Market Share: Bountiful contract awards to drive company growth in '06
Federal IT companies' stock is up by 6 percent so far this year. That's better than the 4 percent from the Standard and Poor's 500, but below the 19 percent gain of commercial IT stocks.
Over the past year, federal IT service stocks are up by 18 percent, above the 9 percent from the S&P 500 and the 17 percent from commercial IT service companies.
Looking to the future, as contract activity improves through the year, and mergers and acquisitions inevitably are announced, federal IT stocks may trade higher.
Near the end of the year, concerns about a timely fiscal 2007 budget passage, how the fiscal 2008 budget will shape up, and noise around congressional elections could stall the group's stock performance.
Shorter term ? over the next few weeks ? investors will focus on first quarter 2006 results. I'm comfortable with the consensus first quarter estimates and believe that most companies will meet or modestly exceed guidance on earnings per share. As usual, revenue will be less predictable than EPS as a result of potential subcontractor or pass-through revenue, which has smaller impact on EPS.
I estimate average organic revenue growth, i.e., revenue growth excluding the impact of acquisitions, for the group in first quarter 2006 will be 7 percent. It was 12 percent in fourth quarter 2005 and 16 percent a year ago. Average first quarter 2006 EPS growth should be 12 percent for the group, down from 15 percent in fourth quarter 2005 and 20 percent a year ago. As we work through the year, EPS growth should rise to 16 percent by fourth quarter 2006 as new awards kick in.
As we approach the fall, attention will focus on fiscal 2008 defense and IT budgets, following as it does the only slightly higher federal IT budgets of fiscal 2007. Some potential shifts in spending are coming in the Defense Department, though history shows that Congress often dilutes some of the changes desired by the Pentagon. The Defense Department would like to reduce its costs of operations and maintenance, as well as redundancies between contractor and defense personnel roles, which could have direct implications for IT contractors.
The heady defense budget days of post-Sept. 11 are over, but well-managed federal IT companies should understand where client spending is headed and should position themselves accordingly.
Think back to the declining defense budgets of the 1990s. IT research firm Input Inc. estimates that federal IT services spending will rise at a 4.4 percent compound annual growth rate over the next five years, with civilian IT budgets growing at a 5.1 percent CAGR, and defense IT spending growing at a 4.3 percent CAGR.
A key focus will be the value of contract wins the companies had in the quarter, the growth of their backlogs and what the pipelines for bid opportunities look like.
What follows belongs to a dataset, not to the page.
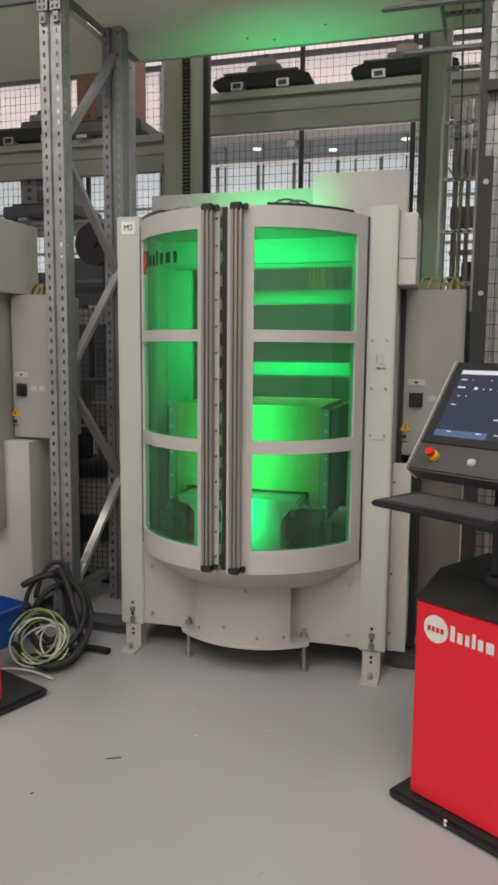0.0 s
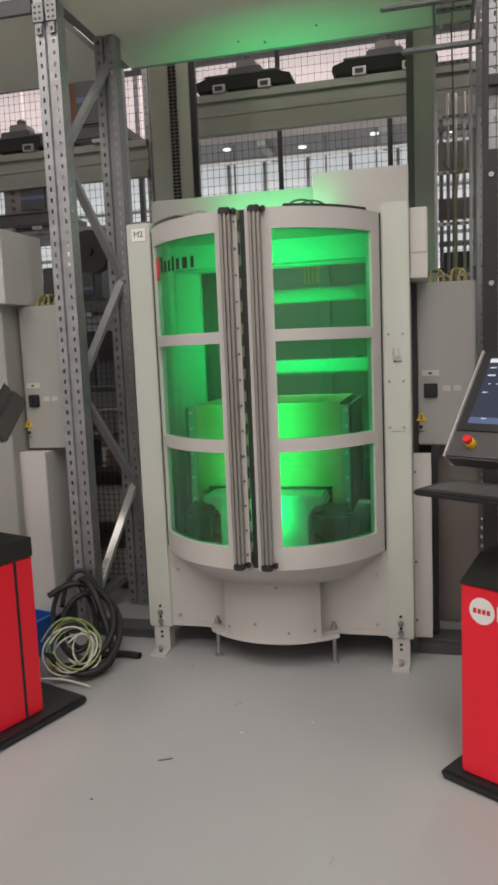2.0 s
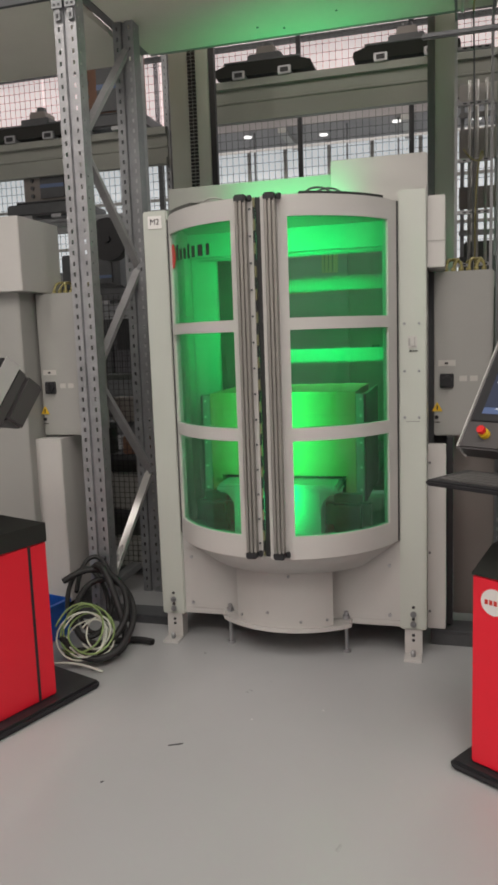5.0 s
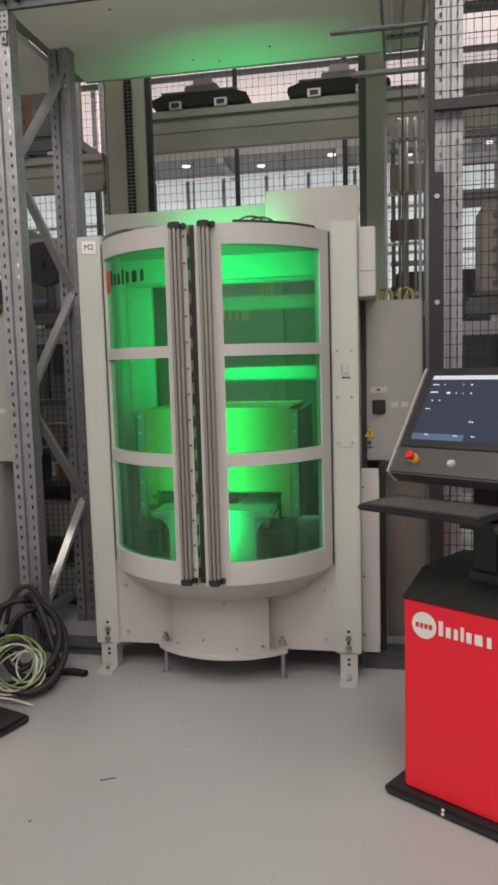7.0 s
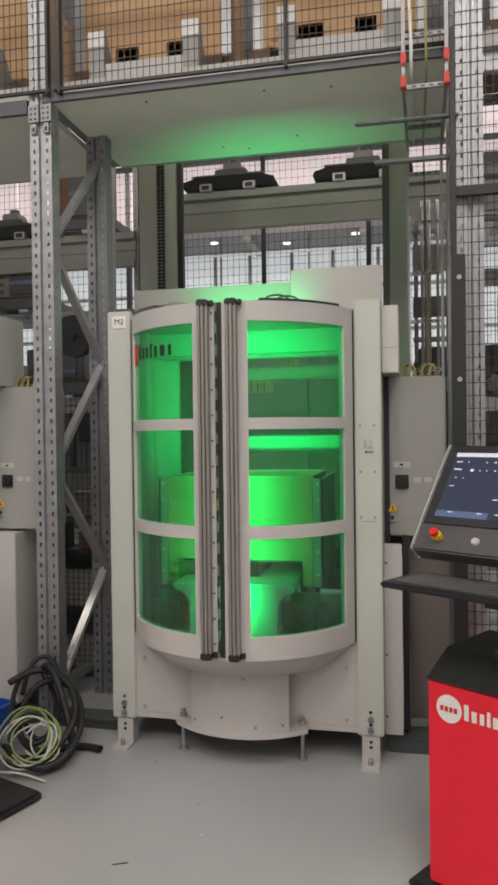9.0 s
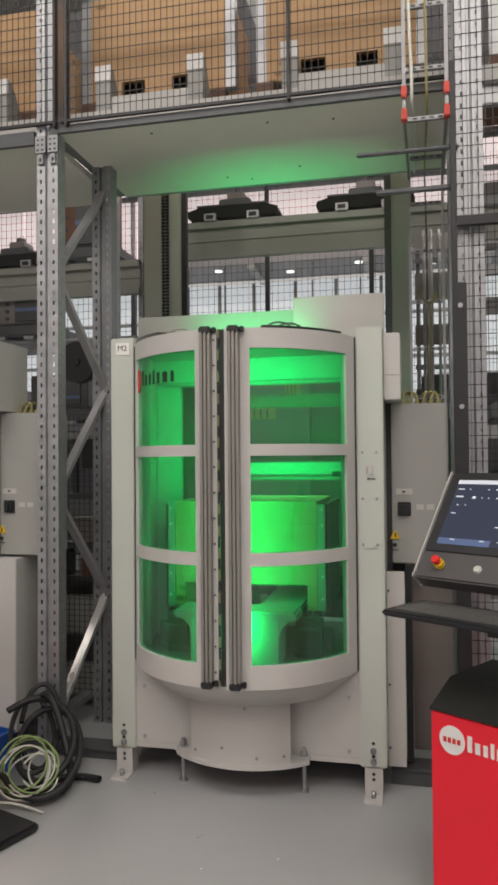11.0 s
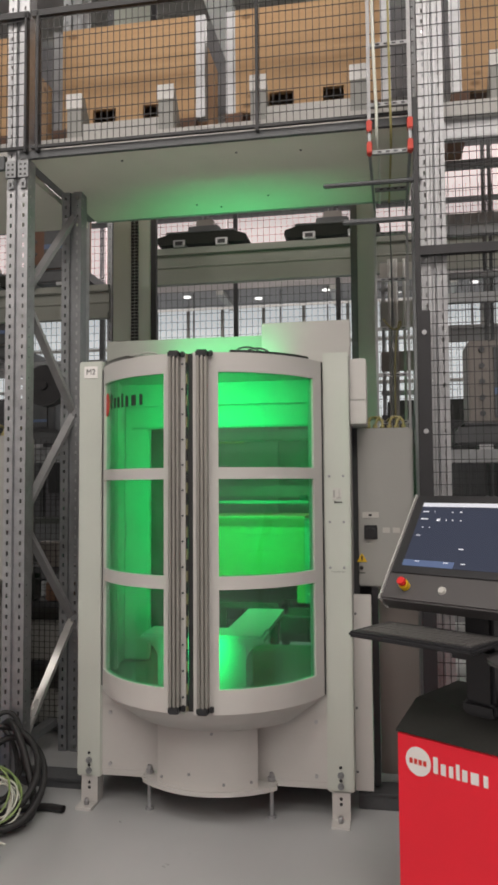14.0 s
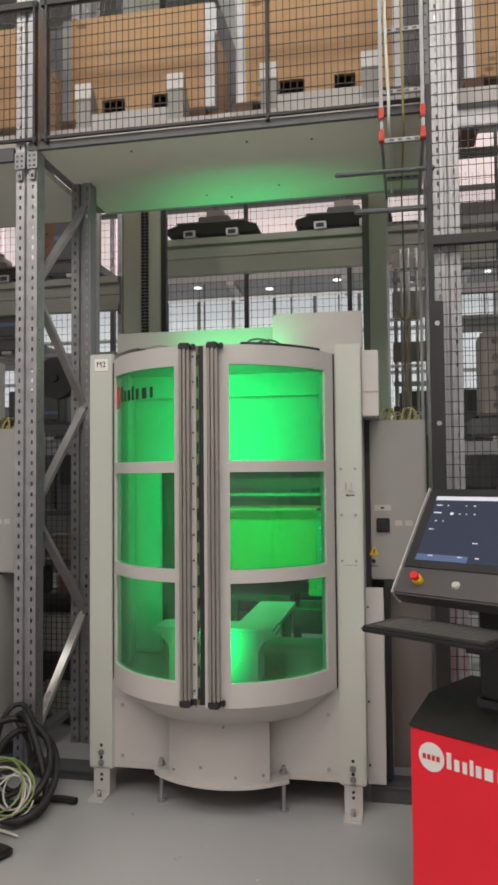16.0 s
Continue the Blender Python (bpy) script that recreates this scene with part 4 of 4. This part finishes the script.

In general, contract awards for companies likely will be higher in first quarter 2006 than in fourth quarter 2005 and higher yet in second quarter 2006 and third quarter 2006.
My discussions with companies during the quarter suggest bid pipelines generally have improved over the past quarter, and funding on business also improved. Contract awards likely will improve each quarter as we move through the year, which would drive higher growth in coming quarters.